If we are going to treat that moment in such grandiose terms, Romney should now be judged against it. I don’t think Romney will pass this test. If he does not, this will have a perverse value of its own, illustrating once again that Republicans must jettison their own principles to accommodate themselves to Trump, in ways that they themselves know are dangerous to their country’s future, to get along with GOP voters and make their way within the party. But we should all hope he does pass it.

Trump’s tweet seen as dangerous and crazy: Tuesday night, Trump tweeted that his nuclear button is bigger than Kim Jong Un’s. The New York Times sums up the reaction:

“The president’s tone also generated a mix of scorn and alarm among lawmakers, diplomats and national security experts who called it juvenile and frightening for a president handling a foreign policy challenge with world-wrecking consequences. … Many security experts have said there is no reasonable military option for restraining North Korea that would not involve unacceptable loss of life.”

Meanwhile, Trump allies, such as Michael Flynn Jr., who just made a plea deal, are bubbling over with excitement, seeing this as a show of Trump’s strength.

Nuke tweet may be unprecedented: CNN’s Stephen Collinson analyzes the tweet:

“Before Trump, no U.S. president has made such public and cavalier threats, apparently relishing the power he wields as the person who could, by himself, deploy America’s earth-shattering nuclear arsenal within a matter of minutes. Trump’s gambit is all the more risky since it is likely to alienate U.S. allies, anger key world powers like Russia and China that Washington needs to resolve the standoff.”

But angering international elites shows Trump is winning, right?

Fusion GPS founders speak out: Republicans say the “Steele Dossier” started the FBI probe of possible Russia-Trump collusion. But the founders of Fusion GPS, the firm behind the dossier, are now denying the claim and detailing what they told Congress:

“Republicans have refused to release full transcripts of our firm’s testimony, even as they selectively leak details to media outlets on the far right. It’s time to share what our company told investigators. We don’t believe the Steele dossier was the trigger for the FBI‘s investigation into Russian meddling. As we told the Senate Judiciary Committee in August, our sources said the dossier was taken so seriously because it corroborated reports the bureau had received from other sources, including one inside the Trump camp.”

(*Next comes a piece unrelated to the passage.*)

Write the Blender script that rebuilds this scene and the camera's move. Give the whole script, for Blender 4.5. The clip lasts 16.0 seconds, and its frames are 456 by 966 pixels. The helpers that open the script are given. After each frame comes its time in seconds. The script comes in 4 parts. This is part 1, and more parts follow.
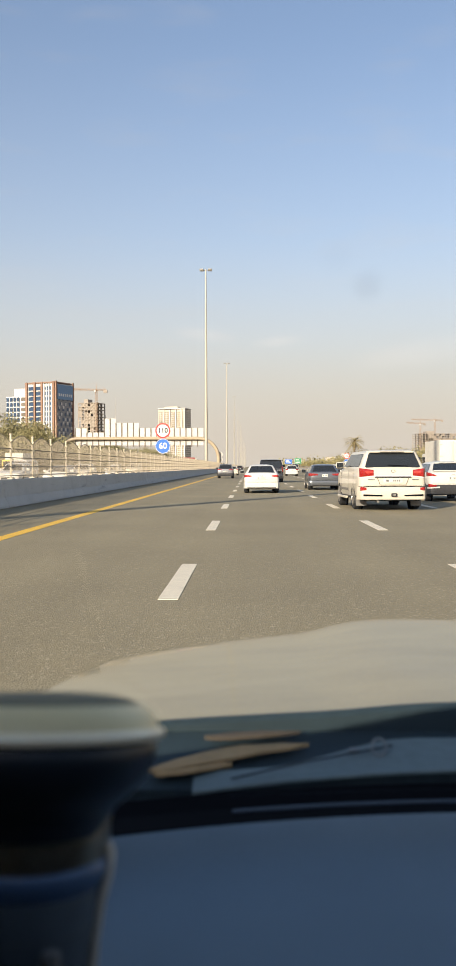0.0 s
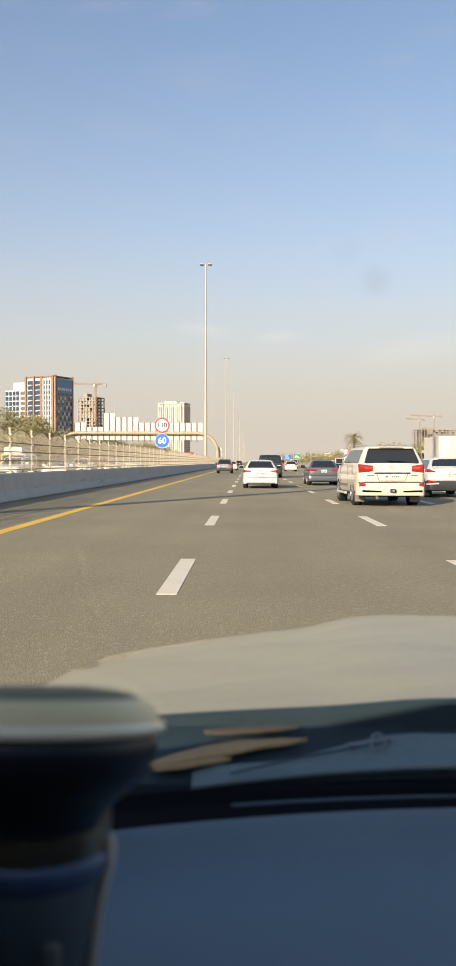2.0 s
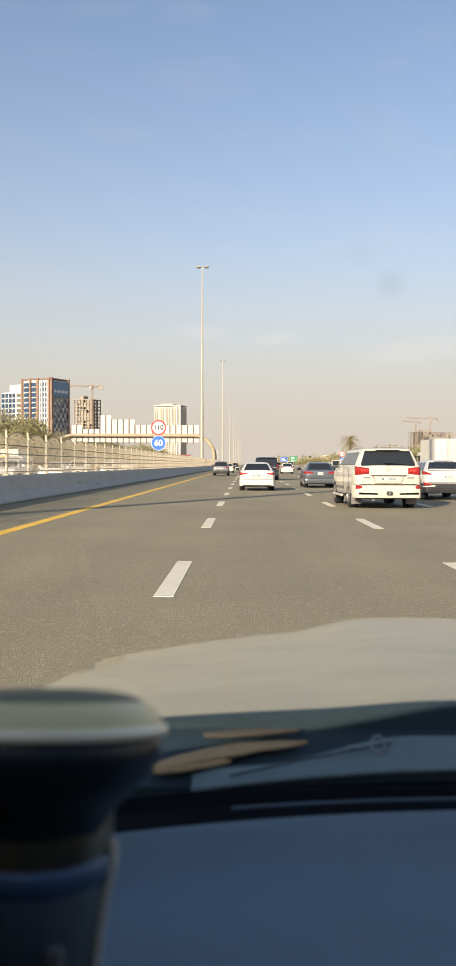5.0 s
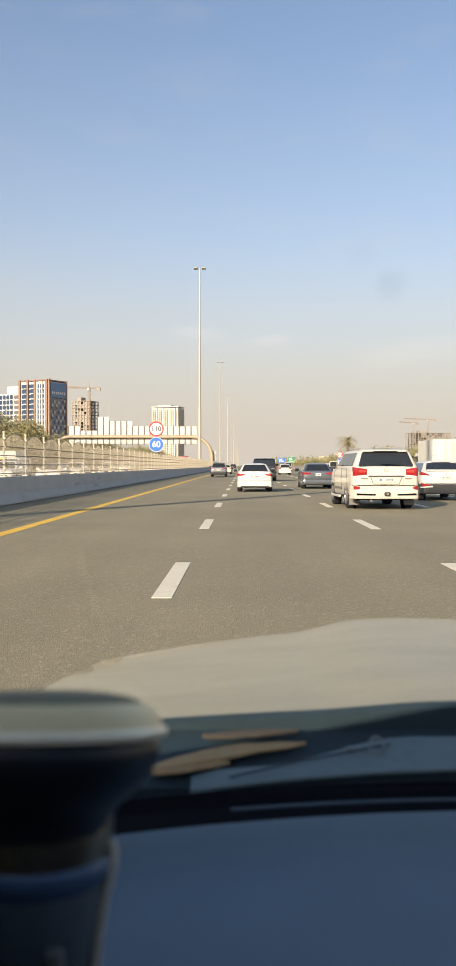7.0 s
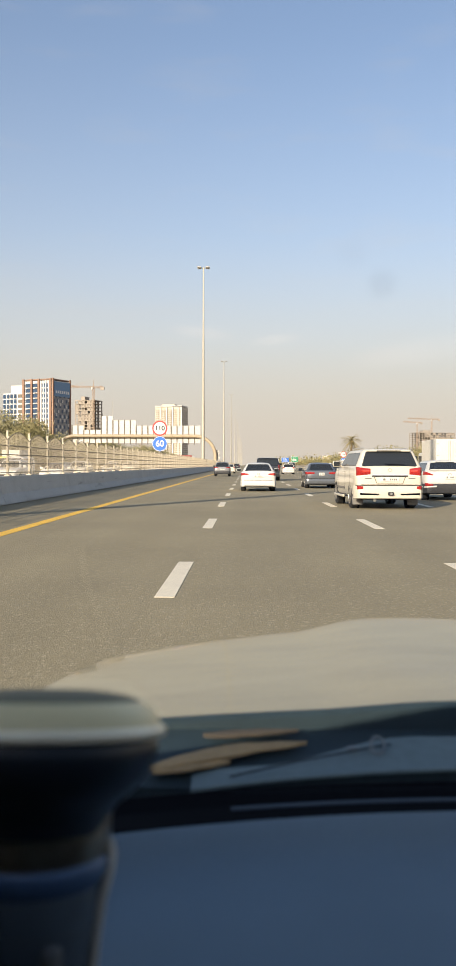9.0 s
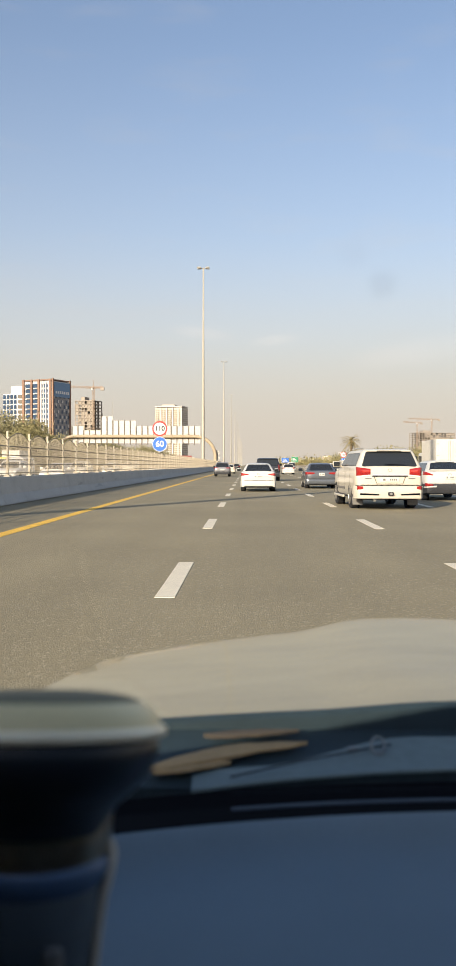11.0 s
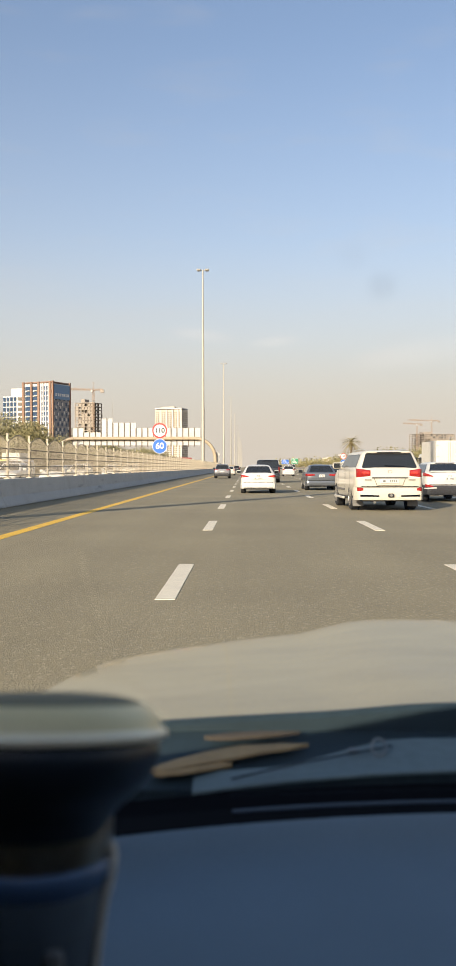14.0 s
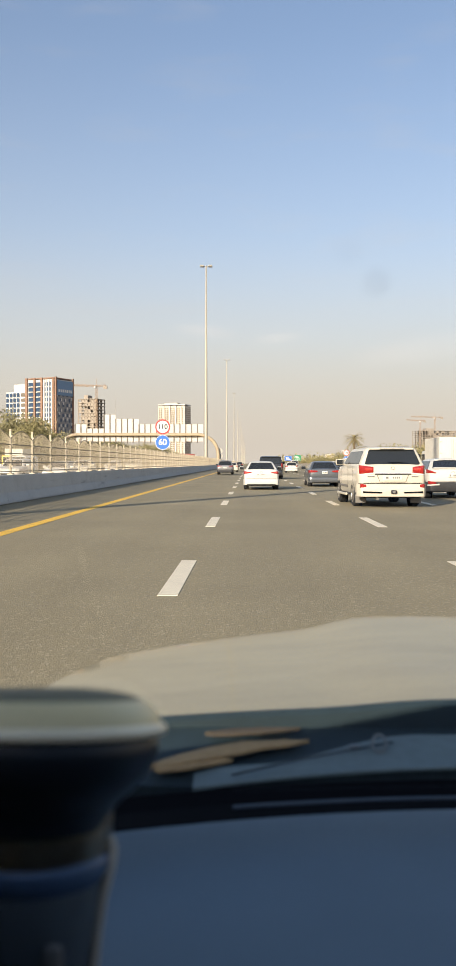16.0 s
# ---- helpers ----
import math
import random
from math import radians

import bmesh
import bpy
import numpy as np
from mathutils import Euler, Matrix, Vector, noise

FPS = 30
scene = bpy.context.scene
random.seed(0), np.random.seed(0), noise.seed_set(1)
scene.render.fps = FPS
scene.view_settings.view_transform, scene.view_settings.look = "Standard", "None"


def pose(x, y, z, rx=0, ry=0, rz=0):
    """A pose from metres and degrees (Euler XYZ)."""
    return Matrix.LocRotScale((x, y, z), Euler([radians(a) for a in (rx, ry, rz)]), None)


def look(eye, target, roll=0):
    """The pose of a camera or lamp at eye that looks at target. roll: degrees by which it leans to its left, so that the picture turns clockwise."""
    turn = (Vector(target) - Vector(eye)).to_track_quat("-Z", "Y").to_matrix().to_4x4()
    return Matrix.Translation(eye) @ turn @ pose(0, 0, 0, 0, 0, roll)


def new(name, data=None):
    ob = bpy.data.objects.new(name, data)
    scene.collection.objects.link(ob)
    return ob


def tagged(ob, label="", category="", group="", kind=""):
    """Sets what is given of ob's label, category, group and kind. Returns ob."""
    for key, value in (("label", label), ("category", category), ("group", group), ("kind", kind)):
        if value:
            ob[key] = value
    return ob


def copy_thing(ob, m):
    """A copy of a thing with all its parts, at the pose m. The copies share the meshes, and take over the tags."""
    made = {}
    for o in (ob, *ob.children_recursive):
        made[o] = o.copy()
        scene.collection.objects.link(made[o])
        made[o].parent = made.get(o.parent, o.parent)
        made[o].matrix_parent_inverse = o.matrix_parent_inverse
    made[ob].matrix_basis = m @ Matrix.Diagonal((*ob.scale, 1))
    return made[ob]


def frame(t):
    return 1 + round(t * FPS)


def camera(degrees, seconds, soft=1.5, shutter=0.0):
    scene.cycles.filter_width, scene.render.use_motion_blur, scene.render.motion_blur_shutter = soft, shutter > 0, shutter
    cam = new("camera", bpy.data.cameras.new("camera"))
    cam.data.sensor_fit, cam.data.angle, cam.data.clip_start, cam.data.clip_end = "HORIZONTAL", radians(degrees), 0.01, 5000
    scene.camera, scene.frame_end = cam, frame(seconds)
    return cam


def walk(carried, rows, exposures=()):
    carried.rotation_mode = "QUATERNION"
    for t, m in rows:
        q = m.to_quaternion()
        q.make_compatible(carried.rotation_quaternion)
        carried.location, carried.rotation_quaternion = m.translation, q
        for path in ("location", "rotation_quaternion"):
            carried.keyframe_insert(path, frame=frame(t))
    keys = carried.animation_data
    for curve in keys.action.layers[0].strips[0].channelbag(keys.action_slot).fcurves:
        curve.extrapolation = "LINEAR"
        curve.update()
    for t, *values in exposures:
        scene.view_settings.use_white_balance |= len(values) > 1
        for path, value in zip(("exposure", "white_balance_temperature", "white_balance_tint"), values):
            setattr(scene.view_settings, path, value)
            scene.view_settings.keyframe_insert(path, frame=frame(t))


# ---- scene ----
# the eye of the driver's-side passenger, a little above the dashboard
EYE = (0.0, 0.0, 1.3)
YAW, PITCH = 1.26, -1.22
# seconds, degrees of yaw, pitch and roll against the rest pose, millimetres to the right
PATH = [
    (0, 0.22, 0.115, 0.15, 4.4), (0.5, 0.22, 0.03, -0.05, 3.1), (1, 0.22, -0.02, -0.15, 2.3), (1.5, 0.22, -0.01, 0.05, 1.6), (2, 0.16, -0.22, -0.15, 2.2),
    (2.5, 0.15, -0.07, -0.05, 1.2), (3, 0.15, 0, -0.05, 1.0), (3.5, 0.15, -0.02, 0.05, 0.5), (4, 0.05, -0.07, -0.05, -0.5), (6.5, -0.2, -0.01, -0.15, -4.3),
    (7, -0.24, 0.02, -0.05, -3.3), (7.5, -0.22, 0.05, -0.15, -1.1), (8, -0.12, -0.02, -0.25, -1.7), (8.5, -0.03, -0.22, -0.15, -0.1), (9, 0, -0.02, -0.15, 0.0),
    (11.5, 0, 0, -0.05, -0.3), (12, 0, 0, 0.05, 0.0), (12.5, 0, -0.05, 0.05, 0.0), (13, 0, -0.135, -0.05, -0.5), (13.5, 0, -0.125, 0.05, 0.8),
    (14, 0, 0.125, 0.05, -0.3), (14.5, 0.02, -0.095, 0.05, 0.5), (15, 0.08, -0.095, 0.05, 1.6), (15.5, 0.18, 0.01, 0.05, 3.0), (16, 0.2, -0.125, -0.05, 2.0),
]
cam = camera(30.3, 16.0)
cam.data.dof.use_dof = True
cam.data.dof.focus_distance = 14.0
cam.data.dof.aperture_fstop = 9.2
walk(cam, [(t, pose(EYE[0] + 0.001 * side, EYE[1], EYE[2], 90 + PITCH + tip, roll, YAW + yaw)) for t, yaw, tip, roll, side in PATH])

# ---- light ----
SUN_AZ, SUN_EL = 208.0, 20.0
world = bpy.data.worlds.new("sky")
scene.world = world
world.use_nodes = True
wt = world.node_tree
wt.nodes.clear()
w_out = wt.nodes.new("ShaderNodeOutputWorld")
w_bg = wt.nodes.new("ShaderNodeBackground")
w_bg.inputs["Strength"].default_value = 0.1
sky = wt.nodes.new("ShaderNodeTexSky")
sky.sky_type = 'NISHITA'
sky.sun_disc = False
sky.sun_elevation = radians(SUN_EL)
sky.sun_rotation = radians(SUN_AZ)
sky.dust_density = 1.5
sky.air_density = 1.0
sky.ozone_density = 1.8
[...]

Someone will get his or her hands on this testimony soon enough.

Trump may still pull out of Iran deal: Politico reports that the anti-government protests in Iran may cause Trump to pull out of the Iran nuclear deal, in spite of his advisers’ advice to the contrary:

“Some people familiar with administration deliberations say that the moment of vulnerability for Iran’s nearly 40-year-old fundamentalist regime may move him to grander action. … [But] Middle East experts and former U.S. officials [warn] pulling the plug on the nuclear deal would throw Iran’s embattled Islamist leaders a lifeline. The agreement retains strong support from the five other nations that negotiated it with Tehran — China, Russia, Great Britain, France and Germany.”

Needless to say, Trump will only be concerned with how his own actions appear to his dwindling hard core of supporters and not with the international consequences of those actions.

Republicans face new pressure on Obamacare: USA Today reports that some Republicans still want to repeal the Affordable Care Act, but there may be new pressure on GOP leaders to shore up the individual markets:

“This time around, Republicans will face more pressure to act, especially in the Senate. That’s because Senate Majority Leader Mitch McConnell, R-Ky., promised a key GOP moderate he would push for passage of two bills designed to stabilize Obamacare and keep premiums down in the individual insurance market. In exchange, Sen. Susan Collins, R-Maine, agreed to vote in favor of the GOP tax bill.”

The tax bill includes mandate repeal, which could spike premiums. It remains to be seen whether Republicans will act constructively on health care rather than only doing as much damage as possible.

Trump administration’s dangerous change to census: The Justice Department wants a question about citizenship status added to the census. The Post has a good editorial explaining the practical dangers of this move. Note this:

“Since its inception, the census has not only counted voters; it has taken a precise snapshot of everyone in the country. This helps government agencies to direct scarce dollars. … It is also crucial for doling out congressional representation. … Asking about citizenship status would deter undocumented people — or even legal immigrants who fear how far the Trump administration’s crackdown on foreigners will extend — from returning census forms. Many states — particularly blue states — could end up shortchanged.”

Maybe this is intended as a feature of the plan, and not a bug?

And here’s how Trump’s big button really works: NBC News reminds us that Trump doesn’t actually have a nuclear button. Instead:

“The process for launching a nuclear strike is secret and complex and involves the use of a nuclear ‘football,’ which is carried by a rotating group of military officers everywhere the president goes and is equipped with communication tools and a book with prepared war plans. If the president were to order a strike, he would identify himself to military officials at the Pentagon with codes unique to him. Those codes are recorded on a card known as the ‘biscuit’ that is carried by the president at all times. He would then transmit the launch order to the Pentagon and Strategic Command.”

Your regular reminder that even before Trump was elected, nuclear experts worried about what might happen if Trump tweeted about nukes, which is exactly what’s happening now.